I see people ask about swaps in the forums and there are articles in the tech library about swaps but it's useful to hear of other people's experiences and what not. Thats all:icon_thumby:
 
Where did you find a BBK Throttle body for the 3.0? I didn't think they made one for the 3.0, just the 4.0.

I used a 56mm throttle body from a 94-98 3.8L mustang. Bolts up to the 98-00 aluminum 3.0L manifold PERFECT. The only modification is that you must drill and tap two holes to properly mount the throttle position sensor (about 90 degrees from the original holes).
 
James86: Believe me, I've wasted plenty of money on the 3.0L to know that its not worth the effort or money. Generally, as performance parts and "gofast goodies" are added, fuel economy will suffer.

Also, my engine swap was done how I wanted it to be. For instance, $1,400 was spent on a C4 that is rated for 800hp and a 3500rpm stall converter.
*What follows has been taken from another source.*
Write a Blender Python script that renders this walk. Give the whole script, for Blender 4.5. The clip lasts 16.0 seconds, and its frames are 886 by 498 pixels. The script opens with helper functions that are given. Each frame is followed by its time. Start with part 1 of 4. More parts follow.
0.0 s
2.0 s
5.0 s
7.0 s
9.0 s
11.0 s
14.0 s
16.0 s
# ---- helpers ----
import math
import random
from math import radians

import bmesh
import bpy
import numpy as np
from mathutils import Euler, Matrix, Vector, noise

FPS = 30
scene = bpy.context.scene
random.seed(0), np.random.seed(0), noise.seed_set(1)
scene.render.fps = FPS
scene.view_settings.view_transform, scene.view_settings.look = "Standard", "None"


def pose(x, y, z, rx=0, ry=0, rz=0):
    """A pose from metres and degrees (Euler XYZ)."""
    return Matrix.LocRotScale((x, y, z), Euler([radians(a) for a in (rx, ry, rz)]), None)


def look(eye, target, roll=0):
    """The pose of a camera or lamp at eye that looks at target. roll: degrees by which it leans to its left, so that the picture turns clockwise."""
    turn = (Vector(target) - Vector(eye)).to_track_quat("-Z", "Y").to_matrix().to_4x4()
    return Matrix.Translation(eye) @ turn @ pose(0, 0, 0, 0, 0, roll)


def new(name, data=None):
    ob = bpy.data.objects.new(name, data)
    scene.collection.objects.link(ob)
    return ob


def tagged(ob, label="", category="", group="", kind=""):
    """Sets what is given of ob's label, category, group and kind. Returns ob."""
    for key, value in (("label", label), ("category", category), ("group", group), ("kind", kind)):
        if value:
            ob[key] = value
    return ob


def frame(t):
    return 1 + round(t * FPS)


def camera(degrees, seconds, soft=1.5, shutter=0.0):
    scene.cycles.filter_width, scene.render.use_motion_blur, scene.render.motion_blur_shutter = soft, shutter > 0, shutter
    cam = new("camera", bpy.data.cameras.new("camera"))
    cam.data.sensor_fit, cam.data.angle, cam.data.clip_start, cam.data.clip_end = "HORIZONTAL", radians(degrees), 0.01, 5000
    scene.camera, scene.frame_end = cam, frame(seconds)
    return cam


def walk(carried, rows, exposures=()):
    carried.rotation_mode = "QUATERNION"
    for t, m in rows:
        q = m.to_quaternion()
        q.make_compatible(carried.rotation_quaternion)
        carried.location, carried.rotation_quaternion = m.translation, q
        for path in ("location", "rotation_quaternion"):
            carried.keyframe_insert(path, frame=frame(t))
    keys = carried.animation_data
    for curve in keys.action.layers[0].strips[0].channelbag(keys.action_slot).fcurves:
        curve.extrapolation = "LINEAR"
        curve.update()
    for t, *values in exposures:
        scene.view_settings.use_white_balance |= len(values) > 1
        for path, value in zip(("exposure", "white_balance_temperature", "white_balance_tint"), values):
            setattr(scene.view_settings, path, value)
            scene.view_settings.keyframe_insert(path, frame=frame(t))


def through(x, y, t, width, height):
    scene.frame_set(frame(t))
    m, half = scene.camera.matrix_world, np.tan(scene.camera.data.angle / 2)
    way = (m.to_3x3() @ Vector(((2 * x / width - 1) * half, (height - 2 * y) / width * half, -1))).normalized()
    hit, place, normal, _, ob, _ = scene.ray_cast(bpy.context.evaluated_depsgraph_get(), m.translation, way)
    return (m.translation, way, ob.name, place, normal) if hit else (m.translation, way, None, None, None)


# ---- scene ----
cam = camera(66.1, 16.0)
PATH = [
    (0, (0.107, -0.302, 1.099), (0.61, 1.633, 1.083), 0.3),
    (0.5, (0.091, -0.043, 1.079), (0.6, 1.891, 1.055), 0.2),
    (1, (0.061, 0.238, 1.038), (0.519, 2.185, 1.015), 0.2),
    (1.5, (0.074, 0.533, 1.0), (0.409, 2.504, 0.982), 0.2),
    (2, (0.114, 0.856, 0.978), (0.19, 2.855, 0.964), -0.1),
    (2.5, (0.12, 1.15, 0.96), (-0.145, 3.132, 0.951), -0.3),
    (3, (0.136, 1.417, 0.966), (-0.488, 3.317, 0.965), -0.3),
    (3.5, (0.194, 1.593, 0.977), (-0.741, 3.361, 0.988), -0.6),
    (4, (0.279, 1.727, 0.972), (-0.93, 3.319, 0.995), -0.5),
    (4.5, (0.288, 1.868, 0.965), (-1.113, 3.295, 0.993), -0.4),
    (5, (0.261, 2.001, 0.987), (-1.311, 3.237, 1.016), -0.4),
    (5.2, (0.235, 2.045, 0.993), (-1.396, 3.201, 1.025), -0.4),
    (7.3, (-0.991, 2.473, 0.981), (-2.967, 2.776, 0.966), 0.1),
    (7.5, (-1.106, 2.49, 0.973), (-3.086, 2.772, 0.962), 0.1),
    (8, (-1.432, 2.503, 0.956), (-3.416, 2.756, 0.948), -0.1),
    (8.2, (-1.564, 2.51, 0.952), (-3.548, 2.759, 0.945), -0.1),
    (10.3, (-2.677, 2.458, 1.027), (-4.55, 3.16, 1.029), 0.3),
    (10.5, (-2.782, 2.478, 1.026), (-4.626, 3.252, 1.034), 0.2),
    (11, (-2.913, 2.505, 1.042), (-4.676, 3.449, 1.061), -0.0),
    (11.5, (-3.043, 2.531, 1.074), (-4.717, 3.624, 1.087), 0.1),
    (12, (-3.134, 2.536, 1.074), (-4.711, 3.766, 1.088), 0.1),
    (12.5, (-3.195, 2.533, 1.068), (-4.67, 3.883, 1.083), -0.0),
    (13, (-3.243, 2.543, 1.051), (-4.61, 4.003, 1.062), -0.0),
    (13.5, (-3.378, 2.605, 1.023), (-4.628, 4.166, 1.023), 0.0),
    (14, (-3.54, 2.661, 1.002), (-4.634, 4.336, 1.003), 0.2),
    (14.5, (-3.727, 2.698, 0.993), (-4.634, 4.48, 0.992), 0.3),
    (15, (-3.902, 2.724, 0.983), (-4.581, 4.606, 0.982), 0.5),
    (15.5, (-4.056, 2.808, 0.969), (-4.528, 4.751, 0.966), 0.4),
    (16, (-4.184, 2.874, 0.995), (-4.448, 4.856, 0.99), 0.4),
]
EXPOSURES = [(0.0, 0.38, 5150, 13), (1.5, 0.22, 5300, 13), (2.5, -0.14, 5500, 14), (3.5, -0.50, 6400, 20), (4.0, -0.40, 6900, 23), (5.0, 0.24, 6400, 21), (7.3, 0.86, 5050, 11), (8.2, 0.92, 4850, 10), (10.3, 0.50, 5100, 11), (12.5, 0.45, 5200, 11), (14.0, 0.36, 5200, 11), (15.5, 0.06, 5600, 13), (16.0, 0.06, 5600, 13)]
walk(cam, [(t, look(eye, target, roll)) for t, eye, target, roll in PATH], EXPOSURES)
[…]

Then $700 was spent on a limited slip unit and 4.56:1 gears. These are all "extras" that I've done. You could find a trans for $200 and use the stock axle. I built my engine with forged internals and the entire short block was blueprinted and balanced. Point is, a drivetrain swap is what you want it to be. As for your original post, you live in an apartment with no place to work besides a parking lot. Its not the place to be pulling an engine and fitting a new one. Best bet is to love your truck, or sell it.... The only worthwhile parts for the 3.0L are JBA headers, 1.7 roller rockers, gears, and a good 91-93 octane tune. But don't expect miracles.